Although continuing your logic, it doesn’t seem that Extended Protection was moving very switfly off the shelves, either. No company discontinues their top sellers; they simply find a way to make it cheaper in order to boost their profits.The main problem with Annual Protection was the breathtaking price at launch. Restore and Protect looks to be priced similar to other high end full synthetics. Valvoline also appears to be discontinuing Extended Protection, so they won’t have to get into a war over shelf space for it either.
If my engine wasn’t brand new I’d try it. I have nothing to clean.
Instead I ordered some more Extended off Wally’s site today while I can still get it.
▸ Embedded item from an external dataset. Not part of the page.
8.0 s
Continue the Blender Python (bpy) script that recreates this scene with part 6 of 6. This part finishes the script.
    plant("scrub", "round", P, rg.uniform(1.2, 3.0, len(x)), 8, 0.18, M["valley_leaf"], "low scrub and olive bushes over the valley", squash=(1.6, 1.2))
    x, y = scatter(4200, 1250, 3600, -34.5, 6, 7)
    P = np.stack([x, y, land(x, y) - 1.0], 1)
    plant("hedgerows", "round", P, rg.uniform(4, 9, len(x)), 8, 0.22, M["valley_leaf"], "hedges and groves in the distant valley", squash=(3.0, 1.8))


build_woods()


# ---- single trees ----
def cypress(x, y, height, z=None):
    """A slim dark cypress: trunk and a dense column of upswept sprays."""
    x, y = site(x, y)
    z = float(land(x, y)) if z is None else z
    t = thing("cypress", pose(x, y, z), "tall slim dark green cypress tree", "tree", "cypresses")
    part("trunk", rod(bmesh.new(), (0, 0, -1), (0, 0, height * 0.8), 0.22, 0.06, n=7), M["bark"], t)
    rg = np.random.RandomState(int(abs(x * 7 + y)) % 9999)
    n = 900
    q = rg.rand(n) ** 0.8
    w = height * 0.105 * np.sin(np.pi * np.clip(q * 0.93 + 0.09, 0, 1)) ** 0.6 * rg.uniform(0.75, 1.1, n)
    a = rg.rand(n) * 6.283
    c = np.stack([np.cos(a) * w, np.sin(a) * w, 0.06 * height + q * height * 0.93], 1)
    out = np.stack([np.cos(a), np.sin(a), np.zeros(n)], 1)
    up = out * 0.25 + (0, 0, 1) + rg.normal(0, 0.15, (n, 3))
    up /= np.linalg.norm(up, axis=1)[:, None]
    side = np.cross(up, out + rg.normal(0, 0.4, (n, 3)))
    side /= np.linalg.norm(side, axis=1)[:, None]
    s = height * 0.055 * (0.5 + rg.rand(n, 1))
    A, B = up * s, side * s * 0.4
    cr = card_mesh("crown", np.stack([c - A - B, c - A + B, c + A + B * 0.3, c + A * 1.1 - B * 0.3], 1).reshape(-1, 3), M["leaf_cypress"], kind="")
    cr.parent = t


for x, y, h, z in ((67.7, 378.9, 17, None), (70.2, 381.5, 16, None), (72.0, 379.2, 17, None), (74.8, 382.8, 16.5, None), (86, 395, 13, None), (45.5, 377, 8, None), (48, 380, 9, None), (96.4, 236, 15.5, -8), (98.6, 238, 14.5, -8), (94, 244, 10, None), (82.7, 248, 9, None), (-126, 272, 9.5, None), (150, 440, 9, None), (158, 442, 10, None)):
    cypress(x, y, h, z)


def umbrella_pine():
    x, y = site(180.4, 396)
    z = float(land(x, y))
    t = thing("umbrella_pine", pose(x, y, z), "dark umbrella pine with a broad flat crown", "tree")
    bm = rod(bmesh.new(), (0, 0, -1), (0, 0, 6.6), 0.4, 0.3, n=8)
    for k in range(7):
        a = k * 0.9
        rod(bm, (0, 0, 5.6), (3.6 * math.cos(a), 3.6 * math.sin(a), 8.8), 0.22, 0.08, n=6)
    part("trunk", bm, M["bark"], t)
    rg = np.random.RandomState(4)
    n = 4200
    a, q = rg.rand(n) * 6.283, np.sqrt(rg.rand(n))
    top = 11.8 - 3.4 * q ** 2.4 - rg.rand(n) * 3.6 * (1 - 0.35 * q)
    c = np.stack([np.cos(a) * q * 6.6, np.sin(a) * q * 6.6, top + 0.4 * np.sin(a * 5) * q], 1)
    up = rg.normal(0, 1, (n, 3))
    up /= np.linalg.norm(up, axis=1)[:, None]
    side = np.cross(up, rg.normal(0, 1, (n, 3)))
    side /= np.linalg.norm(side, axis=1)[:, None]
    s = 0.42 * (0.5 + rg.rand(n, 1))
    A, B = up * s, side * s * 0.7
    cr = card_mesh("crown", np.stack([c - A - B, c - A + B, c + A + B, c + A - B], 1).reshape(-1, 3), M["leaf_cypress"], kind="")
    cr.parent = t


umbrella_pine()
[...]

Not saying the Valvoline EP is bad or subpar at any level; but it appears their marketing and performance just aren’t distinctive enough to convince customers to pay the current price, so they axed it. Changing the name is only a temporary sales fix; they may sell some extra units early on, but then it will quickly taper off like Extended Performance.
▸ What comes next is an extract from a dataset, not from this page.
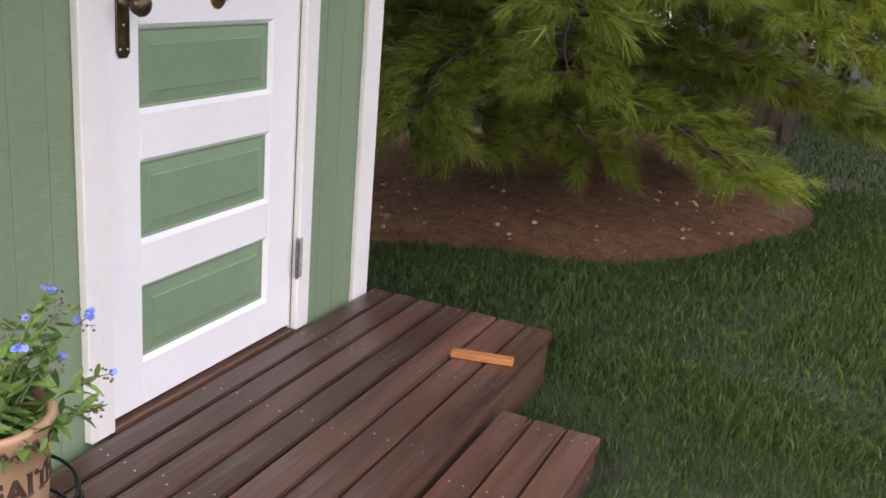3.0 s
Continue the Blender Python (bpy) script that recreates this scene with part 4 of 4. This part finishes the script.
def spruce(x0, y0, z0, height, radius, seed):
    tree = thing("spruce_tree", "tall dark blue-green spruce with dense drooping branches", "tree", at=(x0, y0, z0))
    rng = np.random.RandomState(seed)
    bm = bmesh.new()
    tube(bm, [(0, 0, z) for z in np.linspace(-0.2, height, 10)], 0.2, 10, 0.03)
    part("trunk", bm, BARK, tree, smooth=True)
    centres, dirs = [], []
    br = bmesh.new()
    for i in range(270):
        q = (i / 270) ** 0.9
        z = 1.0 + (height - 1.2) * q
        R = radius * (1 - q) ** 0.95 * rng.choice((0.6, 0.78, 0.92, 1.12)) + 0.12
        a = i * 2.39996 + rng.uniform(-0.3, 0.3)
        out = np.array((math.cos(a), math.sin(a), 0))
        sd = np.array((-math.sin(a), math.cos(a), 0))
        n = max(3, int(R / 0.20))
        pts = []
        for k in range(n + 1):
            s = k / n
            pts.append(out * R * s + np.array((0, 0, z + 0.10 * R * s - 0.38 * R * s * s + 0.16 * R * s ** 4)))
        tube(br, [tuple(p) for p in pts], 0.022, 4, 0.006)
        for k in range(1, n + 1):
            s = k / n
            if s < 0.12:
                continue
            w = 0.55 * (1 - 0.5 * s) * min(1, R)
            for sg in (-1, 1):
                d = unit(out * 0.9 + sd * sg * rng.uniform(0.5, 1.0) + np.array((0, 0, rng.uniform(-0.35, 0.45))))
                for u in (0.2, 0.4, 0.6, 0.8, 1.0):
                    centres.append(pts[k] + d * w * u + np.array((0, 0, 0.10 * rng.uniform(-1, 1))))
                    dirs.append(d)
            centres.append(pts[k])
            dirs.append(unit(out + np.array((0, 0, rng.uniform(-0.2, 0.3)))))
        centres.append(pts[n] + out * 0.05)
        dirs.append(unit(out + np.array((0, 0, 0.2))))
    tagged(part("branch_growth", br, BARK, tree), "dark drooping spruce branches", kind="stuff")
    v, f = tufts(centres, dirs, rng, 13, 0.15, 0.026, (0.1, 0.95), 0.03)
    o = new("crown", raw_mesh("crown", v, f, SPRUCE))
    o.parent = tree
    tagged(o, "short stiff blue-green needles", kind="stuff")
    return len(centres)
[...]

IMHO the smarter business move would be to chop a couple bucks off the price to make it more attractive to penny pinchers, and spend the marketing dollars in expanding their MaxLife customer base. ML’s a solid product line, and there was a thread not too long ago that the average car is now the oldest it’s ever been. I get that R&P is “technically” a used car target, but very few customers that shop WM shelves are going to want to pay top-shelf dollar for this when they can just grab M1 EP or FS at comparable or cheaper price.